At the wedding, all the guests will tend to bring hongbao (红包) or red envelopes of money in as presents for the newlyweds (instead of tea sets and toasters). However this gift, like most gifts, is not freely given. The parents of the newlyweds are expected to pay back an equal amount of money to their son or daughters wedding. So equal, in fact, that after the wedding my Chinese teachers parents sat and counted all the money and made a spreadsheet of how much each family had given so they could return it exactly. All the money involved in a marriage may explain why, despite a change in rules where 2 children of the one child policy, may have 2 children are still choosing only to have one.

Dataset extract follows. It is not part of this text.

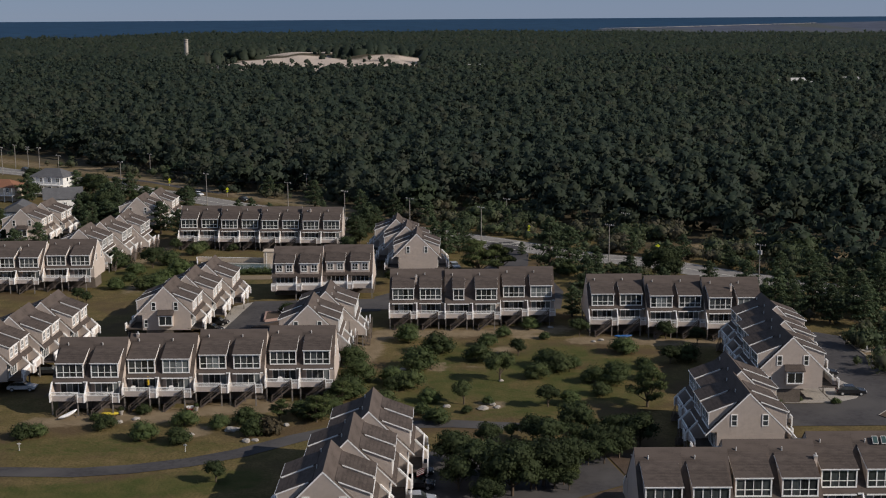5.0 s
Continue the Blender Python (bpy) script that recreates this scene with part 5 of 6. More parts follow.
FRONT_OF_B = [
    ("shrub_b", -58.5, 169.1, 1.45), ("shrub", -56.8, 169.9, 1.05), ("shrub", -47.9, 172.8, 1.20), ("shrub_b", -50.2, 176.6, 0.80),
    ("shrub", -41.3, 168.2, 1.30), ("shrub", -36.2, 166.6, 1.32), ("shrub", -36.7, 174.0, 1.30), ("shrub", -31.6, 172.9, 1.08),
    ("shrub", -27.9, 174.8, 1.36), ("shrub_b", -26.4, 169.8, 1.40), ("herb_b", -24.0, 170.3, 1.25), ("bay_pine", -17.9, 175.2, 1.05),
    ("bay_pine", -23.5, 176.6, 0.70), ("shrub_b", -44.0, 179.7, 0.95), ("shrub", -13.7, 187.4, 1.75), ("shrub_b", -16.0, 180.0, 1.50), ("bay_pine", -15.2, 183.4, 0.95),
    ("shrub", -20.6, 179.0, 1.1),
]
LEFT_TREES = [
    ("flat", -33.1, 130.2, 0.80), ("flat", -29.9, 131.3, 0.86), ("flat", -27.2, 131.6, 0.84), ("oak", -25.5, 139.5, 0.5),
    ("oak", -28.3, 151.4, 0.6),
]
FRONT_OF_A = [
    ("bay_pine", -0.9, 87.6, 0.82), ("bay_pine", 5.0, 85.0, 1.08), ("bay_pine", 4.0, 89.6, 1.02), ("bay_pine", 8.3, 91.0, 0.90),
    ("bay_pine", 11.6, 94.0, 0.92), ("bay_pine", 15.9, 92.6, 0.74), ("bay_pine", 18.9, 95.7, 0.80), ("shrub", 14.6, 92.2, 0.62),
    ("shrub", -1.9, 82.6, 0.45), ("shrub_b", 3.0, 81.5, 0.5), ("herb_b", 0.6, 85.0, 0.62), ("herb_b", -3.6, 86.6, 0.62),
    ("shrub", 13.0, 89.9, 0.45), ("bay_pine", 6.4, 88.0, 0.98), ("bay_pine", 2.2, 88.2, 0.80), ("bay_pine", 7.4, 86.6, 0.66),
    ("bay_pine", 17.4, 94.0, 0.6), ("herb_b", 9.8, 88.4, 0.55), ("herb_b", 1.8, 83.4, 0.5),
    ("shrub_b", 4.6, 87.6, 0.62), ("shrub", 6.6, 90.2, 0.66), ("shrub_b", 2.6, 90.2, 0.55), ("shrub_b", 8.6, 88.6, 0.5), ("herb_b", -1.0, 84.6, 0.75), ("herb_b", 3.6, 85.4, 0.6), ("shrub", 10.0, 92.6, 0.55), ("herb_b", -3.2, 84.2, 0.8),
]
RIGHT_OF_A = [
    ("light", 27.0, 116.9, 0.69), ("oak", 30.1, 118.5, 0.74), ("light", 30.8, 113.1, 1.02), ("bay_pine", 25.1, 105.2, 0.68),
    ("oak", 28.3, 103.1, 0.66), ("bay_pine", 33.0, 108.3, 0.76), ("oak", 39.0, 114.4, 0.66), ("oak_b", 42.3, 118.9, 1.18), ("oak_b", 46.0, 121.5, 1.05),
    ("bay_pine", 42.8, 115.7, 0.65), ("shrub_b", 23.9, 106.4, 0.81), ("shrub_b", 24.3, 110.9, 0.47), ("shrub", 39.8, 127.2, 0.73),
]
for i, (kind, x, y, scale) in enumerate(COURT + COURT_EDGE + GROVE + ROADSIDE + FARSIDE + VILLAGE + GREEN + FRONT_OF_B + LEFT_TREES + FRONT_OF_A + RIGHT_OF_A):
    grow(kind, x, y, scale, (i * 77) % 360)
for i, (kind, x, y, scale) in enumerate(GROVE[:9] + GROVE[:9] + GROVE[2:7]):
    grow(("oak", "oak_b", "oak", "light")[i % 4], x + 3.2 * math.sin(i * 2.4), y - 1.0 + 3.0 * math.cos(i * 1.7), 0.8 + 0.25 * math.sin(i * 3.3), (i * 53) % 360)
for i, (kind, x, y, scale) in enumerate(VILLAGE[:12]):
    grow(("pine_b", "pine", "oak")[i % 3], x + 4.0 * math.sin(i * 2.1), y + 4.5 * math.cos(i * 1.3), scale * (0.85 if i % 3 != 2 else 1.4), (i * 53) % 360)
VILLAGE_PINES = [(-96, 352), (-91, 344), (-100, 345), (-87, 336), (-93, 360), (-102, 362), (-88, 366), (-76, 338), (-71, 344), (-70, 333), (-92, 331), (-96, 338), (-97, 372), (-106, 372), (-104, 386), (-94, 392), (-99, 306), (-103, 300), (-112, 308), (-118, 318),
                 (-120, 330), (-128, 338), (-100, 402), (-88, 388), (-20, 333), (-18, 342), (-22, 322), (1, 303), (4, 311), (-2, 318), (34, 268), (40, 262), (30, 256), (46, 256)]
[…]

The occurrence of such expensive bride prices is fairly recent, and my Chinese teacher sees it as a function of increased materialism since the country opened up. Her parents paid very small bride prices, mostly as a token, because at the time there just wasn’t very much money and more importantly, everyone had equally small amounts of it. As money started to rush in during Deng Xiaoping’s reforms, people got richer, unequally, and the cost of getting married soared. In addition, the male weighted gender ratio means that women are the ‘scarce resource’, for the men and their families competing for them. The massive generations gap in the cost of a marriage is a testament to how quickly things have, and still are, changing in China.
So you have to feel for this husband, who may have to cough up for not one but two apartments, bride prices, weddings and honeymoons.